_The problem_
The material below holds a span beginning at the line with "# ---- helpers" and ending at the line with "what is given". Quote that span exactly, both ends included, and only that span.

Data records
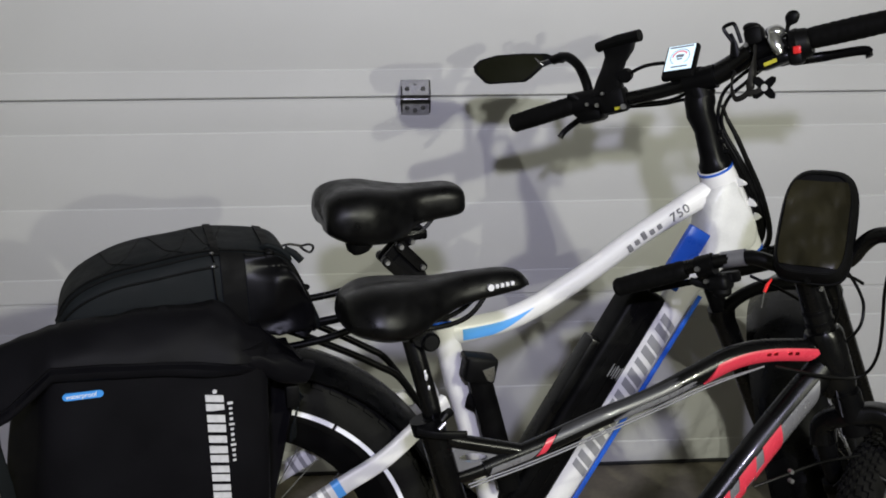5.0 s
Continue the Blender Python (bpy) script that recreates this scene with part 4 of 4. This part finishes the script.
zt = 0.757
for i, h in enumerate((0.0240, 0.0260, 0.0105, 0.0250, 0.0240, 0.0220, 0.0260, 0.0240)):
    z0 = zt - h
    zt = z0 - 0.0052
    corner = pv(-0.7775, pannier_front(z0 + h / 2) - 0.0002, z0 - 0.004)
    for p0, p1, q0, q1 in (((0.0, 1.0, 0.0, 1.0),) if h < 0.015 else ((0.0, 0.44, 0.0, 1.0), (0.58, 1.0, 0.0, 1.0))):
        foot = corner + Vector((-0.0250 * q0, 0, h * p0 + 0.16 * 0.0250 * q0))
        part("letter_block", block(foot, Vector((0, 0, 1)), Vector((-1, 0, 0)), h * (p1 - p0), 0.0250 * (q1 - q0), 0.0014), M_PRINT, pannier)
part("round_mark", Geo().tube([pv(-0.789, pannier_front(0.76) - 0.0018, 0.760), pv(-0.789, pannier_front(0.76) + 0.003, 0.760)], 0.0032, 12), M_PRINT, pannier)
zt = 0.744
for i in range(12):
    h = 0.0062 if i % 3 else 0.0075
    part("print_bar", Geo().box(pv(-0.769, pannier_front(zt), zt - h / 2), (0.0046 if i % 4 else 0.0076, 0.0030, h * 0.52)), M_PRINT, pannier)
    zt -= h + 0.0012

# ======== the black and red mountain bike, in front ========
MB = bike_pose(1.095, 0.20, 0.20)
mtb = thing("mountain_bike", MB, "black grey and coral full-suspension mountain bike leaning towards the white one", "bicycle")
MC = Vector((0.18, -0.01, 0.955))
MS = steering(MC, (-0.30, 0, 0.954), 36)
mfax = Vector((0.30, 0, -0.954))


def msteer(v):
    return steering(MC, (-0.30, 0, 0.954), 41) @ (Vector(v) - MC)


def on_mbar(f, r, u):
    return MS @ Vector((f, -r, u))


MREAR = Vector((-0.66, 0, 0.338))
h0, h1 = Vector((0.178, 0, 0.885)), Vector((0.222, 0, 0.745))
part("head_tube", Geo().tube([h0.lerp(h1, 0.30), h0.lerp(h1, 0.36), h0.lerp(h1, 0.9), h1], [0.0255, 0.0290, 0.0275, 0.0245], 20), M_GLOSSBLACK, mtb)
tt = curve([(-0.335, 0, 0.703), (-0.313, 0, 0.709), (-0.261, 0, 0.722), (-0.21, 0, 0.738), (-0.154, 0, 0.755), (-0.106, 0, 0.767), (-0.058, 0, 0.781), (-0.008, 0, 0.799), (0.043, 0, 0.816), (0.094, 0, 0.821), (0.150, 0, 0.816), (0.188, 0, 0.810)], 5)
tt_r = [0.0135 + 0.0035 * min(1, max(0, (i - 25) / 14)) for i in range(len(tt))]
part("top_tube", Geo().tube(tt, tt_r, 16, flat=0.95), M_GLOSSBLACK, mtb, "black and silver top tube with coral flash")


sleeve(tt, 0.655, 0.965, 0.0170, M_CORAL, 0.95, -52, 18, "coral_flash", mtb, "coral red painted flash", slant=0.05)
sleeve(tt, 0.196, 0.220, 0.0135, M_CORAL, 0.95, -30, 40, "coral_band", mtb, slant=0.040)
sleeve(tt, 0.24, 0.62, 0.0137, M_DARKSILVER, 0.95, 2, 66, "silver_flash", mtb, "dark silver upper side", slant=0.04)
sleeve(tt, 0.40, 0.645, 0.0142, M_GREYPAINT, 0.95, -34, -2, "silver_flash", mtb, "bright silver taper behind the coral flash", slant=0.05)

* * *

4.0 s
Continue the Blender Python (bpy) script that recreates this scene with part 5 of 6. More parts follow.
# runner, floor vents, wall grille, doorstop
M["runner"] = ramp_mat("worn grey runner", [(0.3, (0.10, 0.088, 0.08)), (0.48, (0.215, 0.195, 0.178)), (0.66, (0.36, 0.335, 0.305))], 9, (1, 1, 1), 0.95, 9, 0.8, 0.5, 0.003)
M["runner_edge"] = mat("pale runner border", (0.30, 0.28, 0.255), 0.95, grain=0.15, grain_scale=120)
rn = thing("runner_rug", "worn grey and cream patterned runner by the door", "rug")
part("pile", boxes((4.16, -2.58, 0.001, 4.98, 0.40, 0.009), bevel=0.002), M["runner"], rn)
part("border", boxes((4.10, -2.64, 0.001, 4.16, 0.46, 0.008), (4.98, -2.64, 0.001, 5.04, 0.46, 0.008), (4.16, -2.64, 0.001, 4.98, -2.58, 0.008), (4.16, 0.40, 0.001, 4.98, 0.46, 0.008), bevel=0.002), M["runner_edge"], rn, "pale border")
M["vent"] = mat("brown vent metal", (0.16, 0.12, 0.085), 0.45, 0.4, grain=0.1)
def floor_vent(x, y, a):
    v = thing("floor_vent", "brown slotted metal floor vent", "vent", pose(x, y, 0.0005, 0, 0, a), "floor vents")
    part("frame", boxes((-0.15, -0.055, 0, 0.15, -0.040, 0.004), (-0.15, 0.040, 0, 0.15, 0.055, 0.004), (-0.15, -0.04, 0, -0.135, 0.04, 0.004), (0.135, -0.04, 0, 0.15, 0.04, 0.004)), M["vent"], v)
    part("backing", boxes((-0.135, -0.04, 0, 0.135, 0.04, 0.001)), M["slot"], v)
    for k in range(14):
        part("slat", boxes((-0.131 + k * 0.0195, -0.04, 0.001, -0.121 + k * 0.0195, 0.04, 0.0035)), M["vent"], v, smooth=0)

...

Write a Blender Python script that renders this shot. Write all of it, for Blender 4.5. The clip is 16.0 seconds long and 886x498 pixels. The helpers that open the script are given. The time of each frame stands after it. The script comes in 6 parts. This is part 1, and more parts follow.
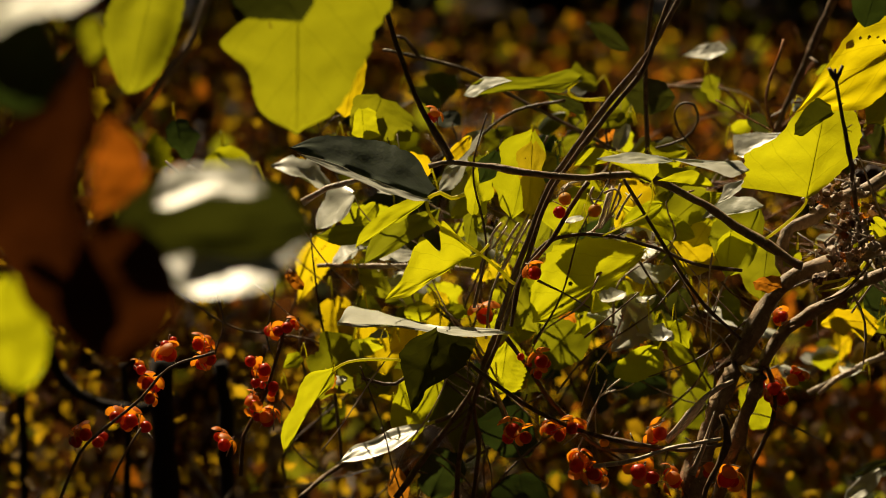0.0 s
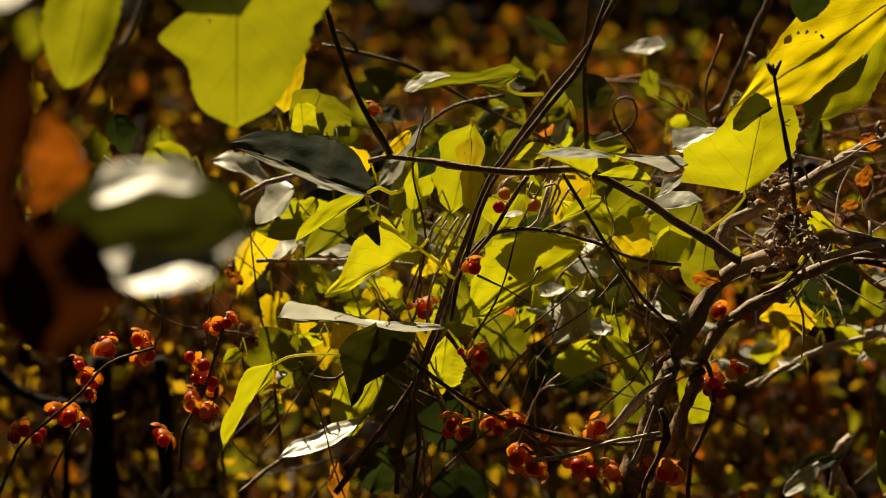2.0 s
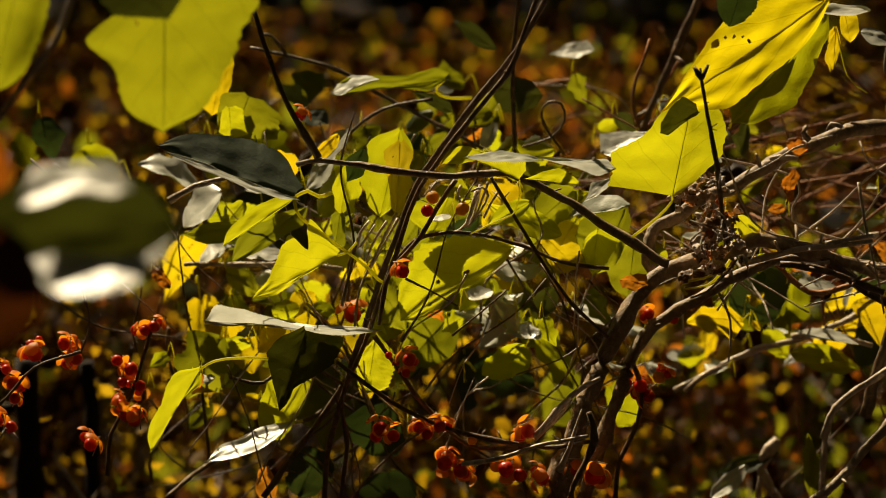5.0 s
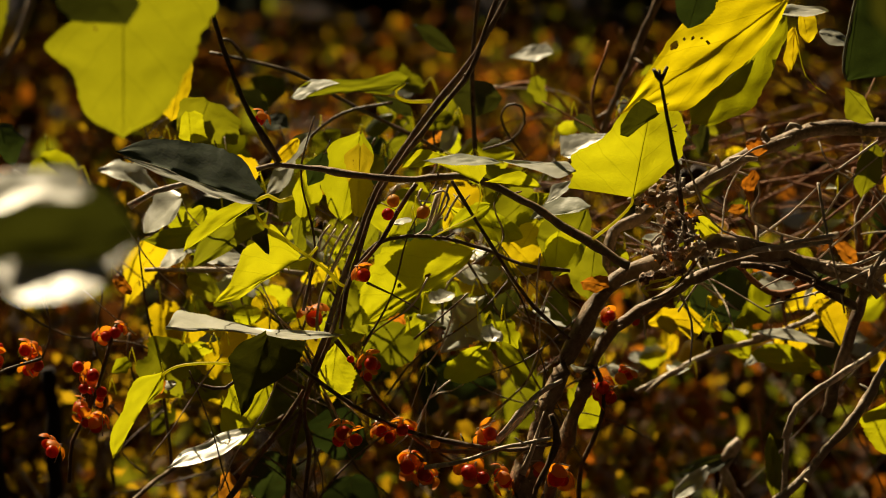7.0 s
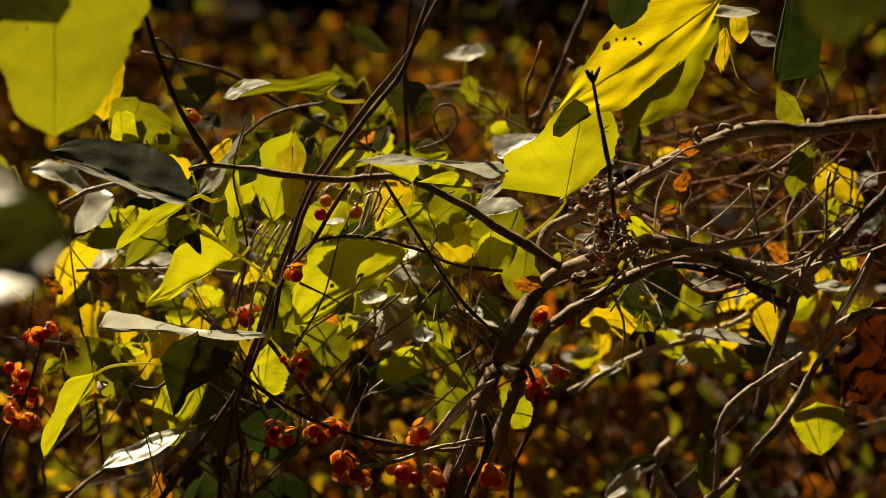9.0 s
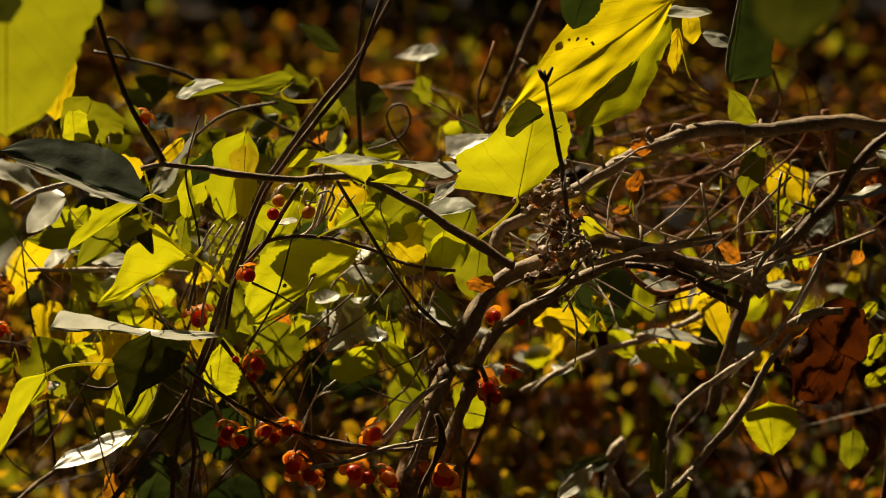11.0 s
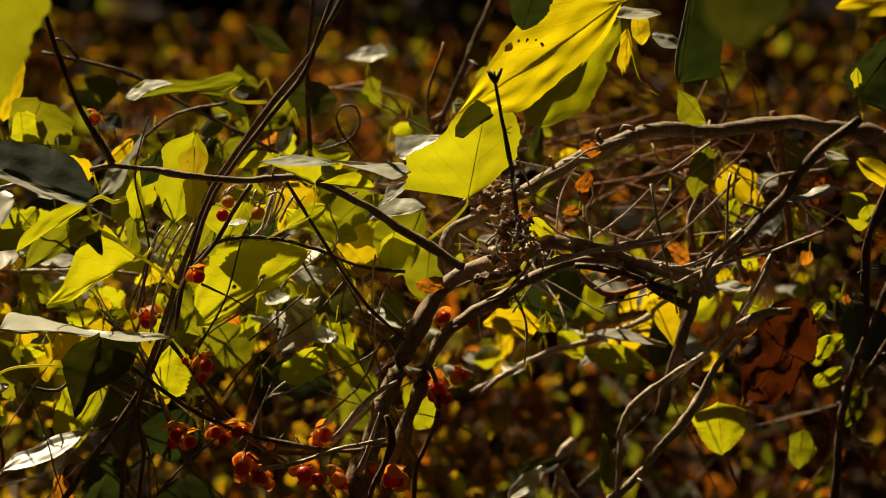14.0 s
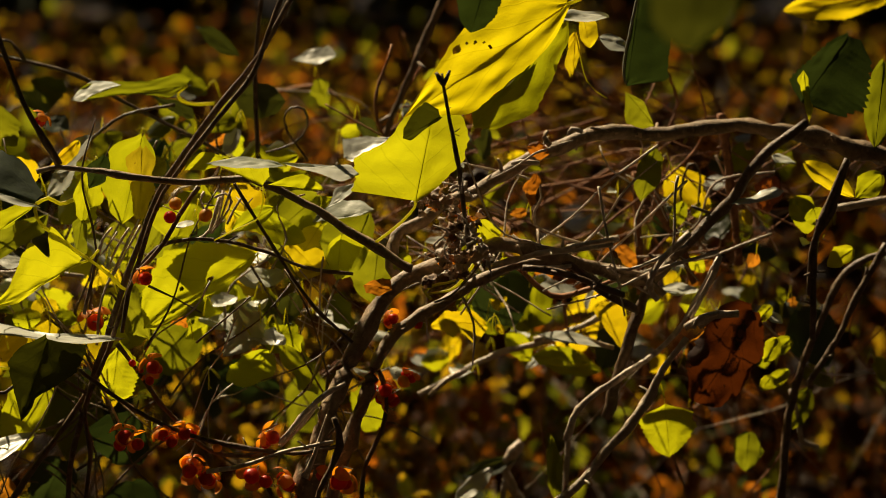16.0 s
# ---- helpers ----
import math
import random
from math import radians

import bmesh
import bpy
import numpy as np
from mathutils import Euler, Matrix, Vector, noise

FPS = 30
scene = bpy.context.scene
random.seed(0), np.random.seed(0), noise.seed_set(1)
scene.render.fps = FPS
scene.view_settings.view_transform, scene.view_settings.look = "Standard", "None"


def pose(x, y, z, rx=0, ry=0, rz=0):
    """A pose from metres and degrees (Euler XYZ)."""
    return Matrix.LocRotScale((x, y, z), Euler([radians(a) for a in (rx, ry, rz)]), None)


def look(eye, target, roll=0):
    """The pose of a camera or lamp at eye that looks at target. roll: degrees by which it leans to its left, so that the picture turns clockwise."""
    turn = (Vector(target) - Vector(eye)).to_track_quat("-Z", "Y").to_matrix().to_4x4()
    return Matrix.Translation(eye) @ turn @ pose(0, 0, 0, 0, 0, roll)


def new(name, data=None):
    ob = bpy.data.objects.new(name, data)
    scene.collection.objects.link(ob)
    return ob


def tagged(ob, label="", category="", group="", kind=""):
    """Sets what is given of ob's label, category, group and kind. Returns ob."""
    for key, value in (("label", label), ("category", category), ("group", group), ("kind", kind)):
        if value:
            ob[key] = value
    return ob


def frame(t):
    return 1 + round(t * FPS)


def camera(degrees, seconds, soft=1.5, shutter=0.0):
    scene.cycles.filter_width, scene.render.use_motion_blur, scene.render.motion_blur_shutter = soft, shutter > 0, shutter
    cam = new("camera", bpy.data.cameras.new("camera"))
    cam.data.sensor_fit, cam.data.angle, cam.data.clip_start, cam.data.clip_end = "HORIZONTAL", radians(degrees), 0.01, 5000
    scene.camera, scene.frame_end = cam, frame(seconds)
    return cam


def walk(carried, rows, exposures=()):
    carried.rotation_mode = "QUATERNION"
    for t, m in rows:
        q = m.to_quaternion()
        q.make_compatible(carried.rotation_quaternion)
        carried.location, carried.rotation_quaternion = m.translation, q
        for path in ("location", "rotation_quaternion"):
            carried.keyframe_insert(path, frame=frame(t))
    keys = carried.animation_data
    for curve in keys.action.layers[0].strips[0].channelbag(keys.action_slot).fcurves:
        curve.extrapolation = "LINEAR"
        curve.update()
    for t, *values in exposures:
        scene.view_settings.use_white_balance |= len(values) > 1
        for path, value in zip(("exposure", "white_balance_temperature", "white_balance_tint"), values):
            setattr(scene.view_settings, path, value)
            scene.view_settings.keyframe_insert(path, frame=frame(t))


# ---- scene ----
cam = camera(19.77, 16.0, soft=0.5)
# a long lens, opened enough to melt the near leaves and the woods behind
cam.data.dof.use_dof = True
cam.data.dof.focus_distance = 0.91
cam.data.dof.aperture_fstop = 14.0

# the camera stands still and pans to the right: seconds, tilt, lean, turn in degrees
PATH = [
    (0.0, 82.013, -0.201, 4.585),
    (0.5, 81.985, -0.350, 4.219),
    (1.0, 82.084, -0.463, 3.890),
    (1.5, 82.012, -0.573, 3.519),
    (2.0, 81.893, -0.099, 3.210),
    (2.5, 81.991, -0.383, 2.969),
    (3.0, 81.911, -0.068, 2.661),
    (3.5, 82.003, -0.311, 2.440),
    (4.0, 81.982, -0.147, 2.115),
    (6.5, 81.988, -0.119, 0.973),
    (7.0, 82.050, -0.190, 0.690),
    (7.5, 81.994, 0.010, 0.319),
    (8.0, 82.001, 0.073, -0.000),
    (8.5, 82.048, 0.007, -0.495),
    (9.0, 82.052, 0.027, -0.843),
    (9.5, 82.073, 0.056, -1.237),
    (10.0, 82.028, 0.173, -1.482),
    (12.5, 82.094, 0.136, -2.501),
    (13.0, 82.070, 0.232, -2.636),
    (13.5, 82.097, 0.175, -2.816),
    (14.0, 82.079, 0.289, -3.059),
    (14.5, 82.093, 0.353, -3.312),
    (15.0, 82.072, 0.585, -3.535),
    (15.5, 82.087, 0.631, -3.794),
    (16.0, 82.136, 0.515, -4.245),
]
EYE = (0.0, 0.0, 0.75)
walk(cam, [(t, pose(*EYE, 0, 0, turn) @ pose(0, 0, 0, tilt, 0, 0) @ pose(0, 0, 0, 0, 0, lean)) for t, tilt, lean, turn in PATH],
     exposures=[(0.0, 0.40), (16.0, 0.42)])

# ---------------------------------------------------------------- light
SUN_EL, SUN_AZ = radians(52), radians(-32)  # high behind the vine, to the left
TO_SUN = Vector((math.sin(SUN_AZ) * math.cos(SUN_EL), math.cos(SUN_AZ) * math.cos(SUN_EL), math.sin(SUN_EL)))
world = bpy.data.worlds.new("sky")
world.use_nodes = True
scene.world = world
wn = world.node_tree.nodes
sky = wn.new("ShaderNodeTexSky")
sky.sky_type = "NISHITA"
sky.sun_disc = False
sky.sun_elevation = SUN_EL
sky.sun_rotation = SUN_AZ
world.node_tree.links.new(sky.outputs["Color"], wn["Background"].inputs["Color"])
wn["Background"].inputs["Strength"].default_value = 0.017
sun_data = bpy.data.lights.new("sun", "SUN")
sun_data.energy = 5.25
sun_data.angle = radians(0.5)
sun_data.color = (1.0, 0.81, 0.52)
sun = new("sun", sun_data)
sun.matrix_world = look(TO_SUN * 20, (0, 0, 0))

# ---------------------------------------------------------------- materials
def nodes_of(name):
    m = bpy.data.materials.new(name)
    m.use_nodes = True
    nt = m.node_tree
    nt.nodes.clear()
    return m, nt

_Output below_
# ---- helpers ----
import math
import random
from math import radians

import bmesh
import bpy
import numpy as np
from mathutils import Euler, Matrix, Vector, noise

FPS = 30
scene = bpy.context.scene
random.seed(0), np.random.seed(0), noise.seed_set(1)
scene.render.fps = FPS
scene.view_settings.view_transform, scene.view_settings.look = "Standard", "None"


def pose(x, y, z, rx=0, ry=0, rz=0):
    """A pose from metres and degrees (Euler XYZ)."""
    return Matrix.LocRotScale((x, y, z), Euler([radians(a) for a in (rx, ry, rz)]), None)


def look(eye, target, roll=0):
    """The pose of a camera or lamp at eye that looks at target. roll: degrees by which it leans to its left, so that the picture turns clockwise."""
    turn = (Vector(target) - Vector(eye)).to_track_quat("-Z", "Y").to_matrix().to_4x4()
    return Matrix.Translation(eye) @ turn @ pose(0, 0, 0, 0, 0, roll)


def new(name, data=None):
    ob = bpy.data.objects.new(name, data)
    scene.collection.objects.link(ob)
    return ob


def tagged(ob, label="", category="", group="", kind=""):
    """Sets what is given of ob's label, category, group and kind. Returns ob."""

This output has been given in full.